I was brought up in a village in the Surrey hills. In the 1920s, two things happened there.
The first was that they raised some money to build a village hall to commemorate the men of the village who had died in the recently ended World War. They raised some money but not enough.
The second was that someone called Spottiswoode died, leaving a sum of money to build a village hall to commemorate himself, or, as it may have been, herself. It too was insufficient.
The village elders, practical farmers then rather than investment bankers and superannuated pop stars as it would be now, did the sensible thing and combined the two funds to build a single viable village hall. It was called The War & Spottiswoode Memorial Hall. This caused decades of wholesome amusement to my father, and, when I first became familiar with the publisher’s imprint (on if I recall rightly a library copy of Titus Groan), to me too.
Of course the echo of the publisher is not the only reason why calling a building The War & Spottiswoode Memorial Hall is funny, but I think that it’s necessary to make the thing memorable.
It is still called The War & Spottiswoode Memorial Hall.

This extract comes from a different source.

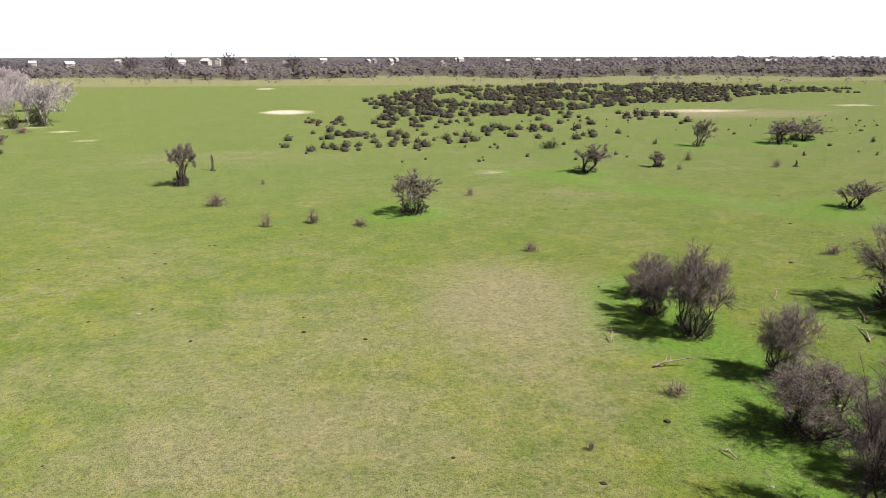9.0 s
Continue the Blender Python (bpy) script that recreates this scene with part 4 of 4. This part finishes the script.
dead_branch(-46.8, 20.9, 2.6, 3, 1, 0.08)
dead_branch(-46.7, 21.6, 1.8, -62, 2, 0.08)
dead_branch(-45.8, 20.6, 1.4, -140, 3, 0.05)
dead_branch(-50.3, 25.0, 1.5, 4, 4)
dead_branch(-40.2, 25.2, 1.7, 62, 5)
dead_branch(-38.6, 27.2, 1.4, 20, 6)
dead_branch(6.2, 27.2, 2.1, 24, 7)
dead_branch(8.2, 20.6, 1.0, 40, 8, 0.03)
dead_branch(-97.0, 14.3, 1.0, -40, 9, 0.03)
dead_branch(12.6, 22.3, 1.6, -15, 10)
dead_branch(14.6, 26.2, 1.3, -35, 11)
dead_branch(-33.6, 20.6, 1.5, 120, 12)
dead_branch(-41.5, 22.6, 1.1, 80, 13, 0.03)
dead_branch(-30.4, 21.0, 1.3, -20, 14, 0.03)
dead_branch(11.0, 34.6, 1.4, 15, 15, 0.04)
dead_branch(-44.6, 33.2, 1.2, 160, 16, 0.03)
dead_branch(-12.0, 37.6, 1.2, 60, 17, 0.03)
dead_branch(-53.2, 7.6, 1.4, 30, 18, 0.04)

stick_rng = random.Random(19)
for i in range(46):
    if i < 26:
        x, y = stick_rng.uniform(-6, 20), stick_rng.uniform(20, 48)
    else:
        x, y = stick_rng.uniform(-52, -26), stick_rng.uniform(14, 34)
    dead_branch(x, y, stick_rng.uniform(0.5, 1.5), stick_rng.uniform(0, 360), 30 + i, stick_rng.uniform(0.014, 0.03))

# a broken trunk rising out of a brushwood heap
bramble(6.7, 31.2, 1.0, 2.7)
v, f = [], []
rng = np.random.default_rng(64)
pts, _ = bend((0, 0, -0.05), np.array((0.12, 0.05, 1.0)), 2.2, 6, 0.12, 0.15, rng)
add_tube(v, f, pts, [0.16, 0.13, 0.12, 0.10, 0.09, 0.06, 0.015], 7)
pts, _ = bend((0.02, 0, 0.8), np.array((0.9, -0.2, 0.6)), 1.3, 4, 0.12, 0.0, rng)
add_tube(v, f, pts, [0.05, 0.04, 0.03, 0.02, 0.008], 5)
snag = new("tree_stump", mesh_of("snag", v, f, BARK, True))
snag.matrix_basis = pose(7.1, 31.4, 0)
tagged(snag, "tall broken grey trunk standing in a brushwood heap", "stump", "tree stumps")

STONE = plain_material("pale_stone", (0.059, 0.052, 0.045), (0.140, 0.130, 0.119), 6.0, 0.9)
DUNG = plain_material("dry_dung", (0.010, 0.008, 0.006), (0.028, 0.022, 0.016), 9.0, 1.0)
DUNG.node_tree.nodes["Principled BSDF"].inputs["Specular IOR Level"].default_value = 0.05


def lump(name, material, seed, flat):
    rng = np.random.default_rng(seed)
    bm = bmesh.new()
    bmesh.ops.create_icosphere(bm, subdivisions=2, radius=0.5)
    for q in bm.verts:
        n = noise.noise((q.co.x * 3 + seed, q.co.y * 3, q.co.z * 3)) * 0.28
        q.co *= 1 + n
        q.co.z = max(-0.08, q.co.z * flat)
    mesh = bpy.data.meshes.new(name)
    bm.to_mesh(mesh)
    bm.free()
    mesh.materials.append(material)
    return mesh


STONES = [lump("stone", STONE, i, 0.34) for i in range(3)]
DUNGS = [lump("dung", DUNG, 10 + i, 0.45) for i in range(4)]


def loose(name, label, category, group, mesh, x, y, size):
    ob = new(name, mesh)
    ob.matrix_basis = pose(x, y, ground_z(x, y) - 0.01, 0, 0, pick.uniform(0, 360)) @ Matrix.Diagonal((size, size * pick.uniform(0.7, 1), size * 0.8, 1))
    return tagged(ob, label, category, group)


def stone(x, y, size):
    return loose("stone", "pale flat stone half sunk in the grass", "stone", "stones", pick.choice(STONES), x, y, size * 0.75)


def dung_pat(x, y, size):
    return loose("dung_pat", "dark dry dung pat on the grass", "dung", "dung pats", pick.choice(DUNGS), x, y, size)


stone(-86.5, 23.3, 0.34), stone(-83.0, 30.1, 0.42), stone(-84.0, 30.9, 0.38), stone(-86.4, 31.7, 0.42), stone(-79.0, 30.6, 0.45)
stone(-94.3, 17.4, 0.36), stone(-95.8, 16.5, 0.36), stone(-70.6, 35.7, 0.36), stone(-62.9, 12.4, 0.4), stone(-77.8, 18.9, 0.32), stone(-36.3, 26.7, 0.4)
dung_pat(-87.0, 20.3, 0.32), dung_pat(-93.1, 19.8, 0.42), dung_pat(-68.0, 18.4, 0.45), dung_pat(-80.7, 11.4, 0.4), dung_pat(-80.9, 7.3, 0.3), dung_pat(-78.8, 3.0, 0.38)
litter_rng = random.Random(3)
for _ in range(230):
    x, y = litter_rng.uniform(-108, -55), litter_rng.uniform(-6, 50)
    dung_pat(x, y, litter_rng.choice((0.06, 0.08, 0.1, 0.12, 0.15, 0.2)))
for _ in range(60):
    dung_pat(litter_rng.uniform(-55, 25), litter_rng.uniform(18, 75), litter_rng.choice((0.12, 0.18, 0.25)))
for _ in range(90):
    stone(litter_rng.uniform(-108, 20), litter_rng.uniform(6, 60), litter_rng.choice((0.08, 0.1, 0.14, 0.2)))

The investment bankers and superannuated pop stars tend not to pick up literary references anyway. If you refer in conversation even to such a famous, modern and middle-brow figure as J K Rowling they will look puzzled and then politely correct you. No, ‘J P Morgan’, they will say. But even among the cultured the name of the hall will raise a wry smile only among those of a certain age. And that seems sad to me. Wry smiles are not to be sneezed at, in these terrible times.